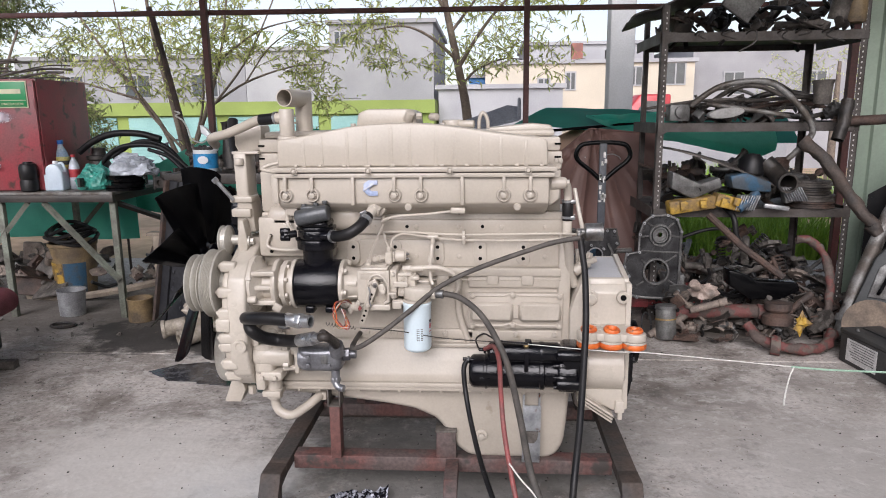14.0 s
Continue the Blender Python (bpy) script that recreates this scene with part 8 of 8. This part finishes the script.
def plants():
    tree("street_tree", (0.46, 6.95, 0), [
        ([(0.46, 6.95, -0.1), (0.47, 6.95, 0.8), (0.45, 6.93, 1.40), (0.36, 6.92, 1.9), (0.22, 6.9, 2.6), (0.15, 6.9, 3.3)], 0.065, 0.02),
        ([(0.36, 6.92, 1.85), (0.55, 6.9, 2.15), (0.75, 6.88, 2.4), (0.95, 6.9, 2.6)], 0.022, 0.008),
        ([(0.40, 6.93, 1.70), (0.55, 7.0, 1.85), (0.80, 7.05, 1.95), (1.0, 7.1, 1.95)], 0.014, 0.005),
        ([(0.34, 6.92, 1.95), (0.10, 6.85, 2.15), (-0.15, 6.8, 2.25), (-0.45, 6.8, 2.22)], 0.018, 0.006),
        ([(0.25, 6.9, 2.4), (0.0, 6.9, 2.75), (-0.3, 6.9, 3.0)], 0.018, 0.006),
        ([(0.30, 6.9, 2.2), (0.6, 6.95, 2.6), (0.8, 7.0, 3.0)], 0.016, 0.006),
    ], [(0.75, 6.95, 1.95, 0.8, 0.4, 0.35, 0.22), (1.1, 6.95, 2.5, 0.8, 0.4, 0.45, 0.22), (-0.3, 6.85, 2.2, 0.5, 0.35, 0.40, 0.22), (0.3, 6.9, 2.85, 1.1, 0.5, 0.5, 0.34)], 560, 3, "slender street tree with sparse yellow green leaves")
    tree("young_tree", (-2.6, 7.0, 0), [
        ([(-2.5, 7.0, -0.1), (-2.5, 7.0, 0.8), (-2.6, 7.0, 1.5), (-2.72, 6.95, 2.2), (-2.8, 6.95, 3.0)], 0.04, 0.012),
        ([(-2.45, 7.0, 0.6), (-2.75, 7.05, 1.3), (-3.2, 7.1, 1.9), (-3.6, 7.1, 2.5)], 0.03, 0.01),
        ([(-2.5, 7.0, 0.9), (-2.2, 6.9, 1.5), (-2.0, 6.9, 2.1), (-1.9, 6.9, 2.7)], 0.026, 0.008),
        ([(-2.0, 6.9, 2.0), (-1.6, 6.9, 2.25), (-1.2, 6.9, 2.35)], 0.014, 0.005),
        ([(-2.2, 6.92, 1.5), (-1.8, 6.95, 1.75), (-1.35, 7.0, 1.9), (-1.0, 7.0, 1.92)], 0.014, 0.005),
        ([(-3.0, 7.1, 1.6), (-3.5, 7.1, 1.75), (-4.0, 7.1, 1.9)], 0.014, 0.005),
        ([(-2.5, 7.0, 0.9), (-2.3, 7.02, 1.5), (-2.25, 7.05, 2.1), (-2.1, 7.1, 2.8)], 0.016, 0.005),
        ([(-2.55, 7.0, 1.1), (-2.95, 7.0, 1.6), (-3.05, 6.95, 2.2), (-3.1, 6.9, 2.8)], 0.014, 0.005),
        ([(-2.2, 6.9, 1.45), (-1.75, 6.85, 1.95), (-1.45, 6.85, 2.5), (-1.3, 6.85, 2.9)], 0.013, 0.004),
        ([(-1.8, 6.95, 1.75), (-1.5, 6.9, 2.1), (-1.1, 6.85, 2.3), (-0.8, 6.85, 2.3)], 0.009, 0.003),
    ], [(-1.5, 6.9, 2.15, 0.75, 0.5, 0.65, 0.34), (-2.5, 7.0, 2.2, 1.0, 0.5, 0.75, 0.30), (-1.6, 6.95, 1.62, 0.85, 0.4, 0.40, 0.18), (-3.5, 7.1, 2.1, 0.8, 0.5, 0.5, 0.08), (-2.4, 7.0, 1.45, 0.5, 0.4, 0.35, 0.08), (-1.6, 6.9, 2.9, 1.3, 0.5, 0.4, 0.14)], 1050, 5, "young multi-stemmed tree with sparse pale green leaves")
    tree("bushy_tree", (-5.6, 7.6, 0), [([(-5.6, 7.6, -0.1), (-5.6, 7.6, 1.0), (-5.5, 7.6, 2.2)], 0.05, 0.02), ([(-5.6, 7.6, 0.8), (-5.0, 7.6, 1.6), (-4.6, 7.6, 2.4)], 0.03, 0.01)], [(-5.8, 7.5, 1.7, 1.6, 0.6, 0.9, 0.55), (-4.6, 7.5, 1.3, 1.0, 0.5, 0.7, 0.30), (-7.6, 7.6, 1.5, 1.6, 0.6, 1.2, 0.4), (-5.6, 7.8, 2.6, 1.9, 0.6, 0.8, 0.6)], 5200, 8, "dense leafy shrub tree beyond the shed", DARKLEAF)
    tree("far_tree", (9.0, 17.0, 0), [([(9, 17, -1), (9, 17, 1.2), (9, 17, 2.6)], 0.12, 0.04)], [(9.0, 17.0, 2.1, 1.9, 1.2, 1.2, 1.0)], 500, 9, "round leafy tree across the street")
    tree("far_tree", (10.9, 19.0, 0), [([(10.9, 19, -1), (10.9, 19, 2.0), (10.9, 19, 3.4)], 0.10, 0.03)], [(10.9, 19.0, 2.6, 0.7, 0.6, 1.6, 1.0)], 420, 10, "tall narrow dark tree across the street")
    grass("grass_tall", 1.2, 4.2, 6.7, 9.5, 9000, 0.42, 4)
    grass("grass_tall", -0.8, 1.2, 7.2, 10.0, 900, 0.14, 6)
    grass("grass_tall", 1.0, 6.0, 9.5, 14.0, 4000, 0.5, 7)


# ---- street and buildings ----
def house(name, x0, x1, y, depth, z1, wall, label, windows=(), roof=None, z0=-1.0):
    h = thing(name, ((x0 + x1) / 2, y + depth / 2, z0), label, "building")
    part("wall", Geo().span((x0, y, z0), (x1, y + depth, z1)), wall, h, smooth=0)
    part("roof", Geo().span((x0 - 0.12, y - 0.15, z1), (x1 + 0.12, y + depth + 0.1, z1 + 0.16)), roof or wall, h, smooth=0)
    for x, z, w, hh in windows:
        f = part("window", Geo().span((x - w / 2 - 0.06, y - 0.05, z - 0.06), (x + w / 2 + 0.06, y - 0.002, z + hh + 0.06)), WALLWHITE, h, smooth=0)
        part("pane", Geo().span((x - w / 2, y - 0.056, z), (x - 0.03, y - 0.051, z + hh)), DARKGLASS, f, smooth=0)
        part("pane", Geo().span((x + 0.03, y - 0.056, z), (x + w / 2, y - 0.051, z + hh)), DARKGLASS, f, smooth=0)
    return h


def street():
    solo("road", Geo().span((-60, 14.5, -1.0), (60, 21.5, -0.96)), material("worn_asphalt", (0.11, 0.105, 0.10), (0.08, 0.078, 0.075), 0.9, big=0.7, fine=30, bump=0.3), "worn grey asphalt street", "road", kind="structure")
    solo("pavement", Geo().span((-60, 21.5, -1.0), (60, 24.0, -0.84)), CONCPOST, "pale concrete pavement", "pavement", kind="structure")
    b = thing("shuttered_building", (-12, 26, -1), "low lime green commercial building with aqua roller shutters", "building")
    part("wall", Geo().span((-27, 24.1, -1), (-1.2, 27.5, 1.93)), WALLLIME, b, smooth=0)
    part("parapet", Geo().span((-27.1, 23.9, 1.56), (-1.15, 27.6, 2.02)), WALLLIME, b, smooth=0)
    x1 = -1.62
    for i in range(7):
        x0 = x1 - 3.28
        sh = part("shutter", Geo().span((x0, 24.06, -0.84), (x1, 24.095, 1.5)), SHUTTER, b, smooth=0)
        for k in range(20):
            part("slat", Geo().span((x0, 24.035, -0.82 + k * 0.115), (x1, 24.059, -0.74 + k * 0.115)), SHUTTER, sh, smooth=0)
        x1 = x0 - 0.46
    rng = random.Random(12)
    for i in range(12):
        x = rng.uniform(-14, -2)
        pts = [(x + rng.uniform(-0.6, 0.6), 24.02, rng.uniform(-0.1, 0.75)) for k in range(6)]
        solo("graffiti", Geo().tube(pts, 0.03, 4, 4), INK if i % 2 else WALLWHITE, "scrawled spray paint line on a shutter", "graffiti")
    house("white_building", -1.1, 3.4, 25.0, 6, 2.4, WALLWHITE, "plain white rendered street wall")
    house("grey_building", -5.75, -1.5, 28.0, 8, 5.15, WALLGREY, "tall grey rendered building with one small window", [(-5.3, 4.35, 0.42, 0.5)])
    house("grey_building", -9.5, -5.4, 28.5, 7, 4.2, WALLWHITE, "pale grey two-storey house with a flat roof")
    house("grey_building", -20, -9.7, 29.0, 7, 4.0, WALLGREY, "long pale grey house with dark windows", [(-17.5, 2.4, 1.1, 0.9), (-14.5, 2.4, 1.1, 0.9), (-11.5, 2.4, 1.1, 0.9)])
    house("cream_house", 0.6, 9.5, 30.0, 7, 3.62, WALLCREAM, "cream painted two-storey house with a grey roof edge", [(3.13, 2.38, 0.45, 0.60), (4.27, 2.55, 0.36, 0.68), (7.02, 2.70, 0.52, 0.72), (8.7, 2.72, 0.75, 0.85)], WALLWHITE)
    house("block_house", 9.7, 18, 31.0, 7, 4.4, WALLGREY, "pale grey block house with a flat roof", [(11.5, 2.3, 0.8, 0.9), (15, 2.3, 0.8, 0.9)])
    house("grey_building", 2.6, 9.2, 36, 6, 5.0, WALLWHITE, "grey upper storey behind a cream house", [(7.0, 3.4, 0.8, 0.8)])
    house("blue_house", -0.2, 1.6, 34.0, 6, 3.3, WALLBLUE, "bright blue painted house with arched windows", [(0.4, 2.2, 0.5, 0.7), (1.1, 2.2, 0.5, 0.7)], WALLWHITE)
    t = thing("water_tank", (6.4, 31.5, 3.78), "black plastic rooftop water tank", "water tank")
    part("tank", Geo().lathe((6.4, 31.5, 3.78), (0, 0, 1), [(0.4, 0), (0.45, 0.05), (0.45, 0.5), (0.25, 0.62), (0.18, 0.66)], 24), BATTERY, t)
    solo("brick_stack", Geo().span((4.35, 30.4, 3.78), (4.82, 30.8, 4.5)), material("red_brick", (0.30, 0.12, 0.09), (0.20, 0.10, 0.09), 0.8, big=4), "small red brick chimney on a roof", "chimney")
    for x, mat, lab in ((2.6, CARPAINT, "white parked pickup on the street"),):
        c = thing("parked_car", (x, 18.5, -0.96), lab, "car")
        y = 18.0
        part("body", Geo().prism([(x - 2.1, -0.6), (x + 2.1, -0.6), (x + 2.1, 0.0), (x + 1.3, 0.08), (x + 0.7, 0.62), (x - 1.0, 0.66), (x - 1.7, 0.08), (x - 2.1, 0.0)], "y", y, y + 1.7, 0.06), mat, c)
        part("side_glass", Geo().prism([(x - 1.5, 0.12), (x + 1.1, 0.12), (x + 0.6, 0.55), (x - 0.9, 0.58)], "y", y - 0.012, y - 0.002), DARKGLASS, c)
        for wx in (x - 1.3, x + 1.3):
            w = part("wheel", Geo().cyl((wx, y - 0.02, -0.63), (wx, y + 0.2, -0.63), 0.33, bev=0.03), RUBBER, c)
            part("rim", Geo().cyl((wx, y - 0.03, -0.63), (wx, y - 0.021, -0.63), 0.19), ALULT, w)

    c = thing("parked_truck", (5.6, 18.6, -0.96), "red parked truck on the street", "truck")
    part("cab", Geo().prism([(3.7, 1.22), (5.4, 1.22), (5.4, 1.93), (4.6, 1.93), (4.15, 1.35)], "y", 18.0, 19.9, 0.08), CARRED, c)
    part("chassis", Geo().span((3.7, 18.0, -0.6), (8.4, 19.9, 1.21), 0.05), WALLGREY, c)
    part("side_glass", Geo().prism([(4.45, 1.35), (5.2, 1.35), (5.2, 1.75), (4.70, 1.75)], "y", 17.985, 17.998), DARKGLASS, c)
    for wx in (4.4, 7.6):
        w = part("wheel", Geo().cyl((wx, 17.98, -0.5), (wx, 18.25, -0.5), 0.45, bev=0.04), RUBBER, c)
        part("rim", Geo().cyl((wx, 17.97, -0.5), (wx, 17.979, -0.5), 0.25), ALULT, w)


posts()
work_table()
red_cabinet()
table_things()
bench()
crumbs("floor_grit", 900, IRON, "dark crumbs of dirt on the concrete floor", 101, (0.002, 0.007))
crumbs("floor_grit", 420, PALEDUST, "pale grit on the concrete floor", 102, (0.002, 0.006))
floor_left()
truck_seat()
steel_stand()
rack()
rack_things()
floor_right()
truck_door()
walls()
back_things()
plants()
street()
-*-
__Set task__. Filter the listing above for the string "with" and copy every matching line.

__Response__.
Continue the Blender Python (bpy) script that recreates this scene with part 8 of 8. This part finishes the script.
    ], [(0.75, 6.95, 1.95, 0.8, 0.4, 0.35, 0.22), (1.1, 6.95, 2.5, 0.8, 0.4, 0.45, 0.22), (-0.3, 6.85, 2.2, 0.5, 0.35, 0.40, 0.22), (0.3, 6.9, 2.85, 1.1, 0.5, 0.5, 0.34)], 560, 3, "slender street tree with sparse yellow green leaves")
    ], [(-1.5, 6.9, 2.15, 0.75, 0.5, 0.65, 0.34), (-2.5, 7.0, 2.2, 1.0, 0.5, 0.75, 0.30), (-1.6, 6.95, 1.62, 0.85, 0.4, 0.40, 0.18), (-3.5, 7.1, 2.1, 0.8, 0.5, 0.5, 0.08), (-2.4, 7.0, 1.45, 0.5, 0.4, 0.35, 0.08), (-1.6, 6.9, 2.9, 1.3, 0.5, 0.4, 0.14)], 1050, 5, "young multi-stemmed tree with sparse pale green leaves")
    b = thing("shuttered_building", (-12, 26, -1), "low lime green commercial building with aqua roller shutters", "building")
    house("grey_building", -5.75, -1.5, 28.0, 8, 5.15, WALLGREY, "tall grey rendered building with one small window", [(-5.3, 4.35, 0.42, 0.5)])
    house("grey_building", -9.5, -5.4, 28.5, 7, 4.2, WALLWHITE, "pale grey two-storey house with a flat roof")
    house("grey_building", -20, -9.7, 29.0, 7, 4.0, WALLGREY, "long pale grey house with dark windows", [(-17.5, 2.4, 1.1, 0.9), (-14.5, 2.4, 1.1, 0.9), (-11.5, 2.4, 1.1, 0.9)])
    house("cream_house", 0.6, 9.5, 30.0, 7, 3.62, WALLCREAM, "cream painted two-storey house with a grey roof edge", [(3.13, 2.38, 0.45, 0.60), (4.27, 2.55, 0.36, 0.68), (7.02, 2.70, 0.52, 0.72), (8.7, 2.72, 0.75, 0.85)], WALLWHITE)
    house("block_house", 9.7, 18, 31.0, 7, 4.4, WALLGREY, "pale grey block house with a flat roof", [(11.5, 2.3, 0.8, 0.9), (15, 2.3, 0.8, 0.9)])
    house("blue_house", -0.2, 1.6, 34.0, 6, 3.3, WALLBLUE, "bright blue painted house with arched windows", [(0.4, 2.2, 0.5, 0.7), (1.1, 2.2, 0.5, 0.7)], WALLWHITE)